Let Innovation Thrive
Prior to joining Samaha & Associates in 2023, he held several positions, including a senior project manager at California Coast Credit Union and conversion project manager at Corelation.
“When I started working in tech, there was a micro approach, with individual offices concentrating on themselves and respective improvements for those individual locations. Everything was printed, especially receipts. File cabinets were filled with documents and reels of paper. Moving into networking multiple offices and having digital storage options was one of the first noticeable shifts to me,” he said. “The integration of and advancements with technology has shifted not just what we do but how we do it – and the speed with which things can be done.”
Among reasons Uhrman enjoys his position with Samaha & Associates is that the firm mirrors the cooperative spirit of the credit union “people helping people” ethos, which he pays forward.
“A healthy team isn't where everyone agrees, it's where everyone feels safe enough to disagree. When team members feel safe to voice concerns or offer differing perspectives, innovation thrives. As a leader and mentor, I believe my job is to foster an environment where team members feel safe to voice concerns or offer differing perspectives so that innovation thrives,” he continued. “I encourage my team and coworkers to listen with empathy, encourage discussion and debate, and value the importance of speaking up. It is my belief that when people feel secure, they can contribute their absolute best.”
Enhancing Member Engagement
Among technology innovations that Uhrman believes are currently benefiting the credit union space is advanced artificial intelligence (AI) and machine intelligence driving member outcomes. “And just to name a few more: real-time payments and next-gen payment systems, faster payment rails, core and digital banking modernization, AI-enhanced member engagement and service automation, open banking and API integrations.”
For credit unions, there are numerous benefits to adopting these technologies, he added. “Members get near-instant transferring, one-stop digital experiences that reduce friction and branch dependence, faster responses, less manual work, and easier member engagement. Lastly, but perhaps most importantly, this has developed a better understanding of member needs.”
Among his concerns are fraud and identity theft; however, he believes that deploying advanced AI and machine intelligence driving member outcomes will help keep fraudsters in check, thus ensuring a “smooth” digital payments experience.
“Cyber security, fraud innovation and financial wellness tools, are all trends that I am beginning to see and experience. Smarter security that is less intrusive for members, using context-aware risk decisions instead of static rules is something that I am seeing as well,” he continued. “All specifics mentioned can enhance the member experience, balancing risk and compliance and bring agility without reckless spending.

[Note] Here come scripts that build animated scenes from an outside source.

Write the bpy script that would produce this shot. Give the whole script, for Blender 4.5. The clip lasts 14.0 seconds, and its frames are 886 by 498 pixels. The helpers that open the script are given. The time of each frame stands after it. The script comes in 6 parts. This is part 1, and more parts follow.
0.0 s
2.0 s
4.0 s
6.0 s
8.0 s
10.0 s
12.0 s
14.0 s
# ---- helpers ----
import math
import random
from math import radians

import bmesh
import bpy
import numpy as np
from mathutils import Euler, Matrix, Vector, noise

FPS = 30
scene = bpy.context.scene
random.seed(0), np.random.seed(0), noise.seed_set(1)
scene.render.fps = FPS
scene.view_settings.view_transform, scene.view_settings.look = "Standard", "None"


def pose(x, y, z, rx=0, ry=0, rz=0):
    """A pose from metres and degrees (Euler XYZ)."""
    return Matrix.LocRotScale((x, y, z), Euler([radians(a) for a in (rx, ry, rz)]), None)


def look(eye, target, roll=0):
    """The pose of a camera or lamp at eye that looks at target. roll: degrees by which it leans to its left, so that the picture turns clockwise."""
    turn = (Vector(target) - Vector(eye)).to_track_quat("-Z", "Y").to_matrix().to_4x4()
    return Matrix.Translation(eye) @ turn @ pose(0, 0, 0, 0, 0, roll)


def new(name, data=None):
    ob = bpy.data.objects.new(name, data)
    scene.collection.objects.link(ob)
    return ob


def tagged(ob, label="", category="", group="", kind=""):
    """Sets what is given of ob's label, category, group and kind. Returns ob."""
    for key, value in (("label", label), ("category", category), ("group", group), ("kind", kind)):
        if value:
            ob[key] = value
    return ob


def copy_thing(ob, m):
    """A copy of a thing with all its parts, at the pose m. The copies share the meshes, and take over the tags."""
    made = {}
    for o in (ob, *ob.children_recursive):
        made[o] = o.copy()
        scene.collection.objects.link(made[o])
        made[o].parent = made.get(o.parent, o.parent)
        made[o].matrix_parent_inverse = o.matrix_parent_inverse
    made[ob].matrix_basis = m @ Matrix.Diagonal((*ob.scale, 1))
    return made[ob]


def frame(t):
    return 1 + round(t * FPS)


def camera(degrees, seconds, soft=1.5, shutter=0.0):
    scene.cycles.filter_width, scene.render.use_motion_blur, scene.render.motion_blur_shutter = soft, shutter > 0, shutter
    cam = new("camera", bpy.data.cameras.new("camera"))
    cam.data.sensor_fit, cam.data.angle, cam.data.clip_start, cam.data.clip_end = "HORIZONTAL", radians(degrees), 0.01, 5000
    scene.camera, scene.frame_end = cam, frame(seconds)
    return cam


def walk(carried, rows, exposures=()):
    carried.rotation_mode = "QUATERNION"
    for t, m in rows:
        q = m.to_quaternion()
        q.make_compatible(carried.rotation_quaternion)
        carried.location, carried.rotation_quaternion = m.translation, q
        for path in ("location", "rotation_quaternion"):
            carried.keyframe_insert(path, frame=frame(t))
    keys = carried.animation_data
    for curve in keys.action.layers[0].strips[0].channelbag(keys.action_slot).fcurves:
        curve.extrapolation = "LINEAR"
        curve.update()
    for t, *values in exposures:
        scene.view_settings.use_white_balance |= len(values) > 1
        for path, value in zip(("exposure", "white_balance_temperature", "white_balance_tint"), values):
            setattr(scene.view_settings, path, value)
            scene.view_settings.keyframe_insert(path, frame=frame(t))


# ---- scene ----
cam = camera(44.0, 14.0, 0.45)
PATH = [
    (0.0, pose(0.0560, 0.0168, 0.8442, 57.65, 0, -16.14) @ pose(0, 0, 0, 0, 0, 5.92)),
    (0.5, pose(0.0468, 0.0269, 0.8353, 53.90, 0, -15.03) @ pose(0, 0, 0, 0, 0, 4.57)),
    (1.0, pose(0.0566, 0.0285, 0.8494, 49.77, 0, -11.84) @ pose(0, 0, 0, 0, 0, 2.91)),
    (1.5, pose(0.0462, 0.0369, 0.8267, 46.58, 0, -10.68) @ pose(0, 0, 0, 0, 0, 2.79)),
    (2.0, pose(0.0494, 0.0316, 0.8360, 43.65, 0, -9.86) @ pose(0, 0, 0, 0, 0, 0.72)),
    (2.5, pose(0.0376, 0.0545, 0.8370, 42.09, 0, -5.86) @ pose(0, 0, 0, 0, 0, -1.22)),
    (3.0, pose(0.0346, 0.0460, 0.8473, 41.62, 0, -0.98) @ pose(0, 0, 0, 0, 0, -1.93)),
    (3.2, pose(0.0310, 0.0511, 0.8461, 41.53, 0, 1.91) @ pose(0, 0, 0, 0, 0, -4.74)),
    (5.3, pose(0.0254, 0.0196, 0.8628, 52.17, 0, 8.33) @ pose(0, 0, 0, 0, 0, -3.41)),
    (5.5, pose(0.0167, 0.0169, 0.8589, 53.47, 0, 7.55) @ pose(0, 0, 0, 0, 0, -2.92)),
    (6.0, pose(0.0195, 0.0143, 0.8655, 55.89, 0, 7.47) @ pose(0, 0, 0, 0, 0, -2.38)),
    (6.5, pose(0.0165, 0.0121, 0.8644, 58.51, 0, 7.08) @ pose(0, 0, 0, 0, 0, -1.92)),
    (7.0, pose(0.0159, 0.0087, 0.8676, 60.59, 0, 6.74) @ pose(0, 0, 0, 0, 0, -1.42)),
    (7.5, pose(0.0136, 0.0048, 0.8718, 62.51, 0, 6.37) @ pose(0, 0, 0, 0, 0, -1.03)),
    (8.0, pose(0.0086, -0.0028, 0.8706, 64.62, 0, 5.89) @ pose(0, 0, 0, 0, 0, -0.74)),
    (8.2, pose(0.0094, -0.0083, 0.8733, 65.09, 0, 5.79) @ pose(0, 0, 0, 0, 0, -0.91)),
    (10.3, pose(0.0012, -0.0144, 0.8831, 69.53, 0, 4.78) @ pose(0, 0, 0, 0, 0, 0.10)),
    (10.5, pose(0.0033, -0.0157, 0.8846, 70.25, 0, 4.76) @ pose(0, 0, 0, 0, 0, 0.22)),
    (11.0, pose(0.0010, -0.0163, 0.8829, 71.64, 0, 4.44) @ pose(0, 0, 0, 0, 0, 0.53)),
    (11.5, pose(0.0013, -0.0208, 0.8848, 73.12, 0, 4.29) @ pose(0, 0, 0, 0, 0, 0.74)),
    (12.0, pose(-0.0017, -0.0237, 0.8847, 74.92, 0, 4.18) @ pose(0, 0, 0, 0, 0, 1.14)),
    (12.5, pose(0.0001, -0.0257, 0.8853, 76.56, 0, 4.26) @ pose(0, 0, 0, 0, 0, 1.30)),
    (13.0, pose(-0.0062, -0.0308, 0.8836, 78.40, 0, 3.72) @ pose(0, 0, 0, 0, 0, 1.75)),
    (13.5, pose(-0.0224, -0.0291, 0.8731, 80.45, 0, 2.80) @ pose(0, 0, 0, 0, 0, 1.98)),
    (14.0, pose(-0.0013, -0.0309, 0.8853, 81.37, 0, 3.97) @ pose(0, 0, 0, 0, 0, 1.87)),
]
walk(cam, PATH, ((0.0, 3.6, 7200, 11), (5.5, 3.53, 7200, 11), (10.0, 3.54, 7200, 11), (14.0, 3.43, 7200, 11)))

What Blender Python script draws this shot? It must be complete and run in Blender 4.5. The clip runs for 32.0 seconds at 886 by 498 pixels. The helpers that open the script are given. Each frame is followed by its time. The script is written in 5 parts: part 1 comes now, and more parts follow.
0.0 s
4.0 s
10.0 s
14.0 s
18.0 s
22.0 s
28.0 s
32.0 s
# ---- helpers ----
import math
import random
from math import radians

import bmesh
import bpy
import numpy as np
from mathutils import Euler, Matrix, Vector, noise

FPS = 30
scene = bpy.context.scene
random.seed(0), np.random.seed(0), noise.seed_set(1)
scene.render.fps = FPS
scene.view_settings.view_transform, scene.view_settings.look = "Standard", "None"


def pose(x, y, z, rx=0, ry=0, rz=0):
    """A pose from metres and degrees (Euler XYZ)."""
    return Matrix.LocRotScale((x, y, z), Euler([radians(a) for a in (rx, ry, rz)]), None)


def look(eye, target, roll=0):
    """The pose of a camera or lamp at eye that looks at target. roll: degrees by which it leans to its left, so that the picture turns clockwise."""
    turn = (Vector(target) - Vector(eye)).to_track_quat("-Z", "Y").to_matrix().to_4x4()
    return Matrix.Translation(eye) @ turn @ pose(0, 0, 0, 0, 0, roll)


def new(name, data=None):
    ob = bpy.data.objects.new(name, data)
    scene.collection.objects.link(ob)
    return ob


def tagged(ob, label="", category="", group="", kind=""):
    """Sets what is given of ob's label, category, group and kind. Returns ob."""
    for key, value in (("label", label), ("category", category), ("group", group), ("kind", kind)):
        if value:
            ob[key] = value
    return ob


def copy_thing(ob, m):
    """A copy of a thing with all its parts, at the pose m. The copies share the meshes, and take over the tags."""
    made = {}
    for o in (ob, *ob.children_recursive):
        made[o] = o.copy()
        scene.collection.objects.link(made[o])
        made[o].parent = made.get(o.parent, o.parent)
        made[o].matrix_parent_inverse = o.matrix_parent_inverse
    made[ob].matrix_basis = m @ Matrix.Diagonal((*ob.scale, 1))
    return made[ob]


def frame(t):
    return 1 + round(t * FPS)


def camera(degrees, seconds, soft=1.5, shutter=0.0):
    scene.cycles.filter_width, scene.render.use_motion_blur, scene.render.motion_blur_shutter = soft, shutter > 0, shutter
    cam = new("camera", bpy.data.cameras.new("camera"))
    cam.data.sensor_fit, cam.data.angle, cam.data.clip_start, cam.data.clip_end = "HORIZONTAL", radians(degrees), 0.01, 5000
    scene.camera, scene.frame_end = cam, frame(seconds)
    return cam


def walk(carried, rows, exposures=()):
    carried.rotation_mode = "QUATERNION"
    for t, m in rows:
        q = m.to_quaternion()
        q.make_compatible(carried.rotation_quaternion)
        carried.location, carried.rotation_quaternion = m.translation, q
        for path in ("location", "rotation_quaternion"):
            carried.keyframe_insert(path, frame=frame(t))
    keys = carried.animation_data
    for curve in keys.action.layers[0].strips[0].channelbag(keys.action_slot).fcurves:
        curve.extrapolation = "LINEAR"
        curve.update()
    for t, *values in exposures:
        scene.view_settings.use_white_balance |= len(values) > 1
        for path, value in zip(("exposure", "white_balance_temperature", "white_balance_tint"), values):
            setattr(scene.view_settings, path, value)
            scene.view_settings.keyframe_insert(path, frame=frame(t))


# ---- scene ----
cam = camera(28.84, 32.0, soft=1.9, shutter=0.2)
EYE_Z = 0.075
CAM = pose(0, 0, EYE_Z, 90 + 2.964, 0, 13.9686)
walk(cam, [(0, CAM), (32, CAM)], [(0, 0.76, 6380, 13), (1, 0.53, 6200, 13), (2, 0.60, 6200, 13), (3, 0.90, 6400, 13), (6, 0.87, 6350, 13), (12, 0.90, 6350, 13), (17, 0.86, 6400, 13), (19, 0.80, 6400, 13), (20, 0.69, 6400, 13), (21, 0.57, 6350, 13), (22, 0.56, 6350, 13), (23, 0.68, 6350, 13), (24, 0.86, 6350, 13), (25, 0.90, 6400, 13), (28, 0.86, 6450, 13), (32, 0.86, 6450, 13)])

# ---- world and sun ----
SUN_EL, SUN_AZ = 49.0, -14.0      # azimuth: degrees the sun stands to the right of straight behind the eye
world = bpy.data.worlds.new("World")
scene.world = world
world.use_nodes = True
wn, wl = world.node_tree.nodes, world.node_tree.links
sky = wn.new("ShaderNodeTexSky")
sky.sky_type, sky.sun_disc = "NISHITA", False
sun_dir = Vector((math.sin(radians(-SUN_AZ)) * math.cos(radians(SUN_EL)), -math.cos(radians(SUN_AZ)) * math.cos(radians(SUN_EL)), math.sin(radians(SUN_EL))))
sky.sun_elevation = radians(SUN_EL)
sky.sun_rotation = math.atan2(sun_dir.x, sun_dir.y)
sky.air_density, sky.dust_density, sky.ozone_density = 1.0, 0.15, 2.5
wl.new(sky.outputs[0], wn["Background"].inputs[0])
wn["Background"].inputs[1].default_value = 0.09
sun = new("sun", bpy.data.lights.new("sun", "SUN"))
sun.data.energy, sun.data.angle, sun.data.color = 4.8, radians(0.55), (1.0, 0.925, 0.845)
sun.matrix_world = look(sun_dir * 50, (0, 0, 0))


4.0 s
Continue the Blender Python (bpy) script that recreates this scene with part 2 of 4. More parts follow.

These are several technological trends in credit unions that are gaining real traction and are aligned with the mission of improving member experience, operational resilience, and long-term sustainability.”
Purpose Over Profit
As opposed to other financial institutions, what intrigues Uhrman about the credit union industry is the reasoning behind how and why technologies are adopted and governed. He offered examples of this approach, such as member-owned models and CUSOs.
“These create a strong reliance on third-party fintechs, cooperative purchasing and shared platforms, all while avoiding ‘big bank’ friction or impersonal automation. This perspective enables the human-centric experience and supports branch and digital coexistence to appease all members,” he noted. “What differentiates credit unions technologically is not innovation capability, but intent, constraints, and cooperation. Purpose over profit, cooperation over competition, and pragmatism over speed.”
Equally important to working with like-minded fintechs is partnering with consultants that also align with a credit union’s values, incentives, and decision-making philosophy, he said. “Because credit unions operate differently than banks, it is important for consultants to not unintentionally create risk, waste, or cultural friction,” Uhrman added. “A consultant understands that success is measured in member outcomes, not just system performance.”
Determining "best practices” must be filtered through member impact, cost sensitivity, and fairness, he said, adding that technology should enable relationships, not unnecessarily replace them. And for many credit unions, searching, selecting and adopting new technologies—from core conversion to cards and payment systems to vendor contract negotiations—can be overwhelming, he added, which is why credit unions have turned to Samaha & Associates for guidance since 1997.
“Consultants respect the sequence of modernization in manageable phases, optimize existing platforms before recommending replacements, and respect core-system constraints and vendor realities,” Uhrman told Finopotamus. “This matters because this assists with enhancing member engagement and retention, improving operational efficiency, and reducing the duplication of spending.”